There has been a lot of talk about diversity and inclusion in the tech world lately. Studies have shown there are very few women and minorities in the startup scene. How has the experience been for you working in a male dominated field? And having being promoted as CEO are there any challenges/advantages you’ve experienced as a female startup CEO? Anything we can do to increase the number of women venturing in the tech industry?
That is true and there is still a huge gender gap not just in tech. For me personally being the cute eastern blonde has been something Iʼve had to deal with from a very young age – not being taken seriously, having to prove everything you say etc. that all has been something that just feels natural as it has always been. I have learnt to deal with it and use it to my advantage even as it is much easier to win any fight when your opponent underestimates you. You just have to not let it get to you on a personal level and start believing what people think or say. But it shouldnʼt be like this and I do believe it is changing.

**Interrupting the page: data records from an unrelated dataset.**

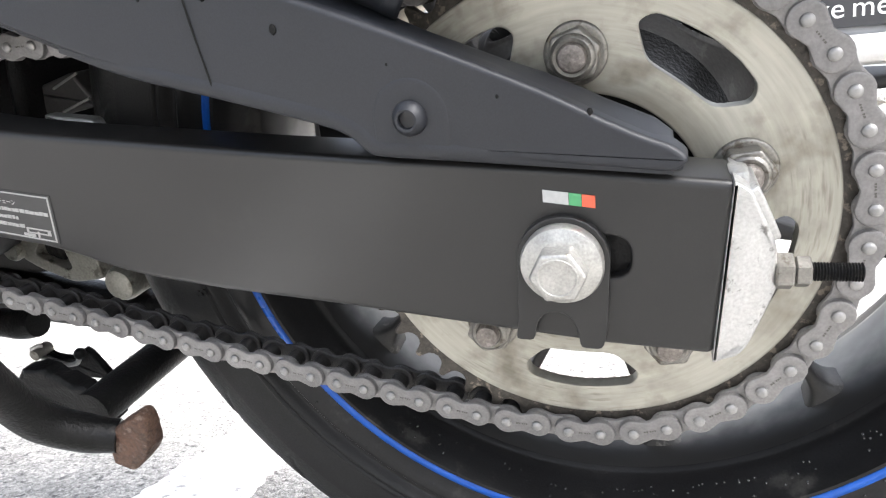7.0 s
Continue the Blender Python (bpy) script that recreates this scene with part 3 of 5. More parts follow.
def make_tyre(parent):
    """Turned carcass; the tread grooves are sunk into its surface."""
    half = glide([(TYRE_R, 0.0, 0), (TYRE_R - 0.0022, 0.02, 0), (TYRE_R - 0.0085, 0.04, 0), (TYRE_R - 0.0175, 0.056, 0), (TYRE_R - 0.030, 0.070, 0),
                  (TYRE_R - 0.043, 0.0785, 0), (TYRE_R - 0.055, 0.0808, 0), (TYRE_R - 0.067, 0.0795, 0), (0.2455, 0.0775, 0), (0.2440, 0.0779, 0), (0.2425, 0.0762, 0), (0.2408, 0.0764, 0), (0.2390, 0.0745, 0),
                  (0.2365, 0.0705, 0), (0.2335, 0.0695, 0), (0.2300, 0.066, 0)], 5)
    left = [(p.x, MID - p.y) for p in half]
    right = [(p.x, MID + p.y) for p in half[1:]]
    prof = np.array(left[::-1] + right)
    seg = np.r_[0, np.cumsum(np.hypot(*np.diff(prof, axis=0).T))]
    seg -= seg[len(left) - 1]
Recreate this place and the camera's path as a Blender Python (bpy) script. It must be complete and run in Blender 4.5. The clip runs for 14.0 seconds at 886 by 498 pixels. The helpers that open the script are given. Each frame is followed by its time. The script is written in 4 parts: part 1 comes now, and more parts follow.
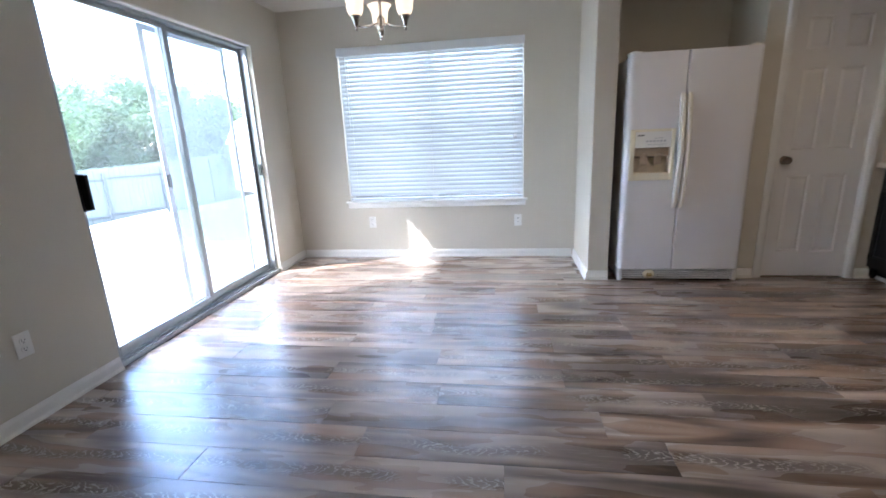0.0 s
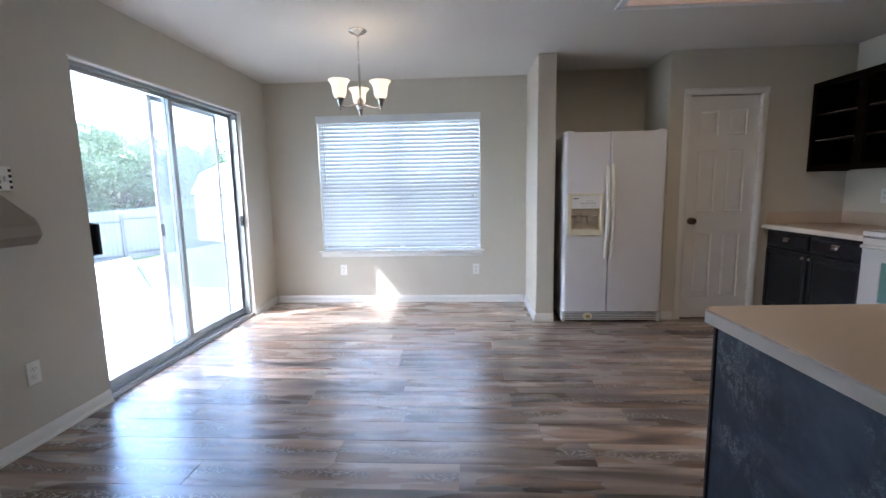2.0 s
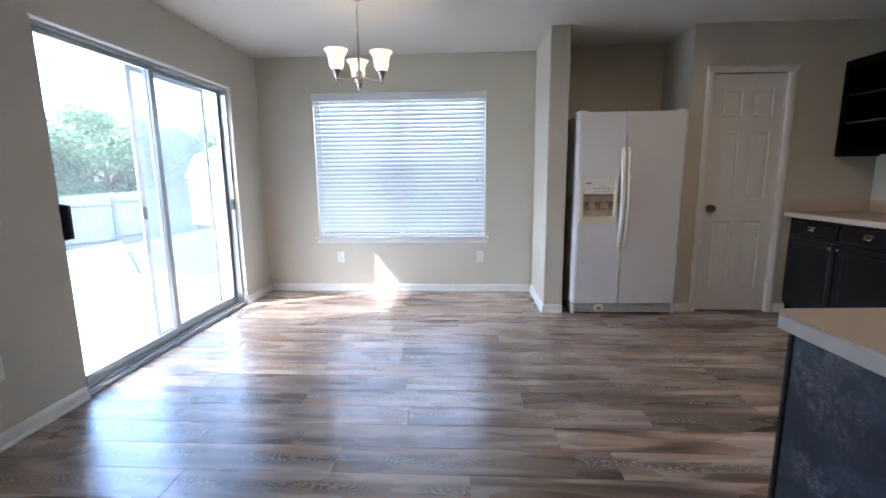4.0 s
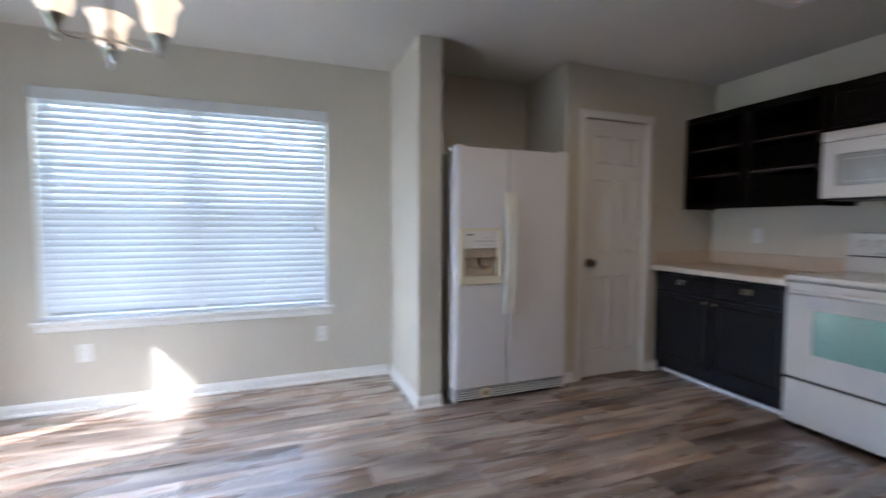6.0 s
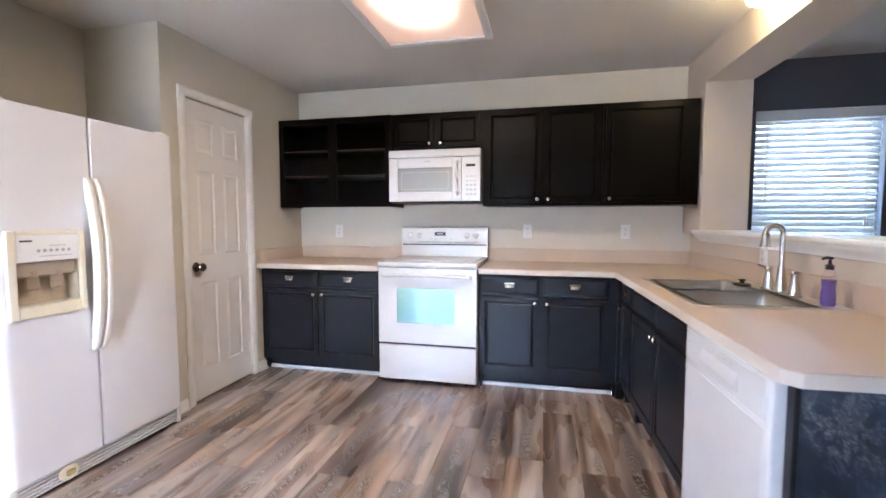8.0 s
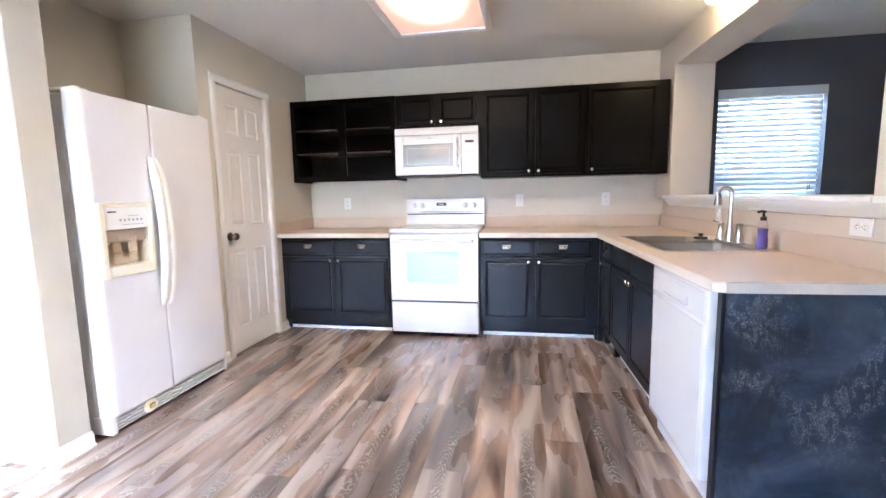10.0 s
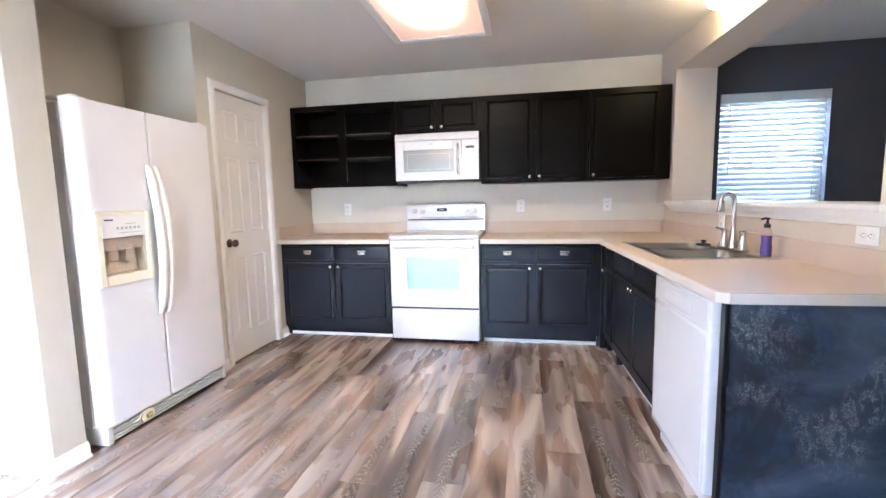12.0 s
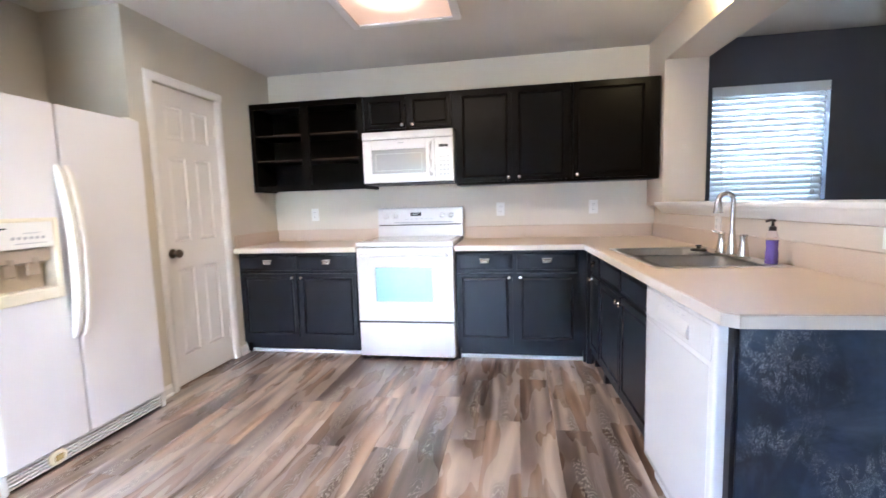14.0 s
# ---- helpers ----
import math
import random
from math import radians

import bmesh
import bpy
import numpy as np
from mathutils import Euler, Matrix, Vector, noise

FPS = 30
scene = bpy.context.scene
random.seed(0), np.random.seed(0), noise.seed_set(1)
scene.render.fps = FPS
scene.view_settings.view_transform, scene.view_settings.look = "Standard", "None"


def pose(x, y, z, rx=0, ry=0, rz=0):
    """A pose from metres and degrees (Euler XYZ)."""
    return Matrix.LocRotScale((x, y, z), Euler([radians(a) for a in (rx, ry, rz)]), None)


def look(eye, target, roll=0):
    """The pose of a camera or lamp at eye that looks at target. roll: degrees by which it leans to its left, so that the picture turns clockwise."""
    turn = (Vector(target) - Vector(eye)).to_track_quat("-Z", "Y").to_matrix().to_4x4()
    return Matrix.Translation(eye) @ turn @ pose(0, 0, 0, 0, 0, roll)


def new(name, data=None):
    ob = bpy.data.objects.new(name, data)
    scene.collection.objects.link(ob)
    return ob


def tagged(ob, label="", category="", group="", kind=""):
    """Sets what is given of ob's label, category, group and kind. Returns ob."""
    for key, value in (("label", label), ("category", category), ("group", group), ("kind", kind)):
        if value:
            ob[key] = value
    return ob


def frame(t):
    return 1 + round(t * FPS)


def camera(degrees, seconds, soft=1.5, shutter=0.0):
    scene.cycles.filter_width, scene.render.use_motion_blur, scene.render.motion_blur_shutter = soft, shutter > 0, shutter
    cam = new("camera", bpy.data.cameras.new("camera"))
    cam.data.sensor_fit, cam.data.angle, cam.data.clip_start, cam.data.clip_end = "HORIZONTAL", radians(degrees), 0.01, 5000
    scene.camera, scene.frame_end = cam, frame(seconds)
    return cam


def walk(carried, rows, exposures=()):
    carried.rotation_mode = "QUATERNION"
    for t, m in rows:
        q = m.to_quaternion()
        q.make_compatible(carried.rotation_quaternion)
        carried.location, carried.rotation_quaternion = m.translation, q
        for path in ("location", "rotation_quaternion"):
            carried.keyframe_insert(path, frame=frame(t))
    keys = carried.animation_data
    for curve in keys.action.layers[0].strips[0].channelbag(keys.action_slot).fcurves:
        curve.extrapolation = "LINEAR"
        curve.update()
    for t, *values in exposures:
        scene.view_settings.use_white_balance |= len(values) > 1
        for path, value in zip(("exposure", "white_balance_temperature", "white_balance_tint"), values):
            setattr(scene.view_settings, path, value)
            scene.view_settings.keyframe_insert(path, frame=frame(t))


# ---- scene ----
cam = camera(90.6, 14.0, shutter=0.5)
PATH = [
    (0, (0.805, 2.166, 1.209), (0.518, 4.082, 0.713), -2.5),
    (0.5, (0.763, 2.043, 1.263), (0.598, 3.994, 0.855), -1.7),
    (1, (0.75, 1.933, 1.285), (0.631, 3.909, 0.998), -1.1),
    (1.5, (0.802, 1.8, 1.279), (0.672, 3.782, 1.045), -1.4),
    (2, (0.845, 1.703, 1.258), (0.726, 3.682, 0.989), -1.1),
    (2.5, (0.849, 1.681, 1.259), (0.75, 3.662, 1.004), -1.3),
    (2.7, (0.844, 1.686, 1.257), (0.762, 3.667, 0.992), -1.2),
    (5, (0.678, 2.411, 1.209), (0.554, 4.377, 0.863), -0.2),
    (5.5, (0.613, 2.749, 1.202), (0.625, 4.741, 1.031), 0.5),
    (5.9, (0.589, 3.017, 1.235), (1.165, 4.928, 1.109), -0.2),
    (6, (0.61, 3.069, 1.23), (1.316, 4.937, 1.113), 0.2),
    (6.2, (0.63, 3.164, 1.208), (1.669, 4.871, 1.123), 0.9),
    (6.5, (0.646, 3.319, 1.197), (2.115, 4.674, 1.119), -0.7),
    (7, (0.641, 3.463, 1.217), (2.404, 4.401, 1.105), -0.3),
    (7.5, (0.569, 3.59, 1.244), (2.482, 4.162, 1.133), -1.2),
    (8, (0.391, 3.595, 1.245), (2.337, 4.038, 1.112), 0.0),
    (8.5, (0.232, 3.585, 1.24), (2.181, 3.981, 1.023), 0.3),
    (9, (0.068, 3.619, 1.229), (2.018, 4.003, 1.007), -0.9),
    (9.2, (0.008, 3.638, 1.203), (1.96, 3.998, 0.962), -1.2),
    (11.3, (-0.1, 3.699, 1.218), (1.853, 4.06, 0.983), -0.7),
    (11.5, (-0.088, 3.684, 1.225), (1.866, 4.042, 0.991), -0.6),
    (12, (-0.045, 3.675, 1.224), (1.908, 4.046, 0.998), -1.2),
    (12.5, (0.01, 3.66, 1.221), (1.955, 4.06, 0.981), -1.2),
    (13, (0.08, 3.639, 1.215), (2.017, 4.07, 0.966), -1.5),
    (13.5, (0.168, 3.619, 1.211), (2.105, 4.051, 0.966), -0.7),
    (14, (0.299, 3.58, 1.206), (2.26, 3.915, 1.002), -1.7),
]
EXPOSURES = [(0.0, 4.16, 5720, 12), (0.5, 4.03, 5720, 12), (1.3, 4.02, 5720, 12), (2.5, 4.11, 5720, 12), (5.5, 4.10, 5740, 12), (6.0, 4.0, 5700, 12), (6.5, 4.2, 5620, 12), (7.0, 4.8, 5560, 13), (7.6, 5.3, 5750, 14), (8.2, 5.74, 5850, 16), (9.0, 5.98, 5780, 15), (11.3, 5.96, 5760, 14), (14.0, 5.94, 5760, 13)]
walk(cam, [(t, look(eye, target, roll)) for t, eye, target, roll in PATH], EXPOSURES)

# ---- plan of the place, metres ----
XW, XE = -1.38, 4.20          # inner faces of the west and east walls
YS, YN = -2.0, 6.546          # south and north walls
YP, YA = 5.858, 6.42          # pantry wall, back of the fridge alcove
CE = 2.43                     # ceiling
PEN = pose(XE, 2.515, 0, 0, 0, 2.3)   # peninsula and pass-through wall, a little askew

# ---- world, sun, daylight through the openings ----
SUN_EL, SUN_TO = 48.0, Vector((-0.90, -0.42))
world = bpy.data.worlds.new("sky")
scene.world = world
world.use_nodes = True
wn = world.node_tree
wn.nodes.clear()
sky = wn.nodes.new("ShaderNodeTexSky")
sky.sky_type = 'NISHITA'
sky.sun_disc = False
sky.sun_elevation = radians(SUN_EL)
sky.sun_rotation = math.atan2(SUN_TO.x, SUN_TO.y)
wb = wn.nodes.new("ShaderNodeBackground")
wb.inputs[1].default_value = 0.15
wo = wn.nodes.new("ShaderNodeOutputWorld")
wn.links.new(sky.outputs[0], wb.inputs[0])
wn.links.new(wb.outputs[0], wo.inputs[0])

sun = new("sun", bpy.data.lights.new("sun", 'SUN'))
sun.data.energy, sun.data.angle, sun.data.color = 1.25, radians(0.9), (1.0, 0.97, 0.92)
sd = SUN_TO.normalized() * math.cos(radians(SUN_EL))
sun.matrix_world = look((sd.x * 30, sd.y * 30 + 4, math.sin(radians(SUN_EL)) * 30), (0, 4, 0))


def area(name, eye, target, sx, sy, watts, colour):
    ob = new(name, bpy.data.lights.new(name, 'AREA'))
    ob.data.shape, ob.data.size, ob.data.size_y = 'RECTANGLE', sx, sy
    ob.data.energy, ob.data.color = watts, colour
    ob.matrix_world = look(eye, target)
    return ob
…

With AMAfeed we have been through literally thousands of people to end up with almost entirely female team – it was not intentional, those girls just proved to be better than everyone else and most resilient to all the things a startup can throw at you, especially in the first year/s of development. I believe anyone who doesnʼt have women on their team is missing out in many ways.
With my current title not much has changed, I still work crazy hours and some more now with the responsibility – this is not anymore just about getting a product out there on the market but also about not disappointing all the people who have trusted and are trusting us now and building a future for our growing team. I still get the occasional « can I discuss that with the CEO » from people assuming I can not be him/her/it but you know, thatʼs for whoever is stuck there in their head to solve, not for me, I have enough to do as it is:)
As for what we can do – few things and I always go back to the core – bring up girls and boys who are not limited, threatened or defined by their own or someone elseʼs gender. I have heard that from my own son « how can she run quicker than me, she is a girl?! how can she be better at math, she is a girl! » and that was not something that came from home, that was after a few months in a new school. So environment is a massive factor and everyone should make sure in everything they do, everyone they touch on their way, they instill those ideas and values because it matters.
Women are accountable directly or indirectly for 50-85% of purchase decisions made – this is huge, so why are we not ourselves investing in women? We all vote with our wallets so everyone should be conscious – what do you watch? what do you buy? This is the quickest and most effective way to make a difference. You stop buying, reading, clicking on sexist magazines, how long will they last for? Lookup women owned and run businesses, those who support women and choose their services and products over those who donʼt. If you canʼt find a women friendly business for X service – go create one. Women have been oppressed for a long time in many different ways but we can and we are now in a position to change that more than ever and I think we should not just demand change, we should create that change ourselves too. Because the more we do the more anyone opposing it will just be left behind, itʼs not worth even spending the time arguing and proving points.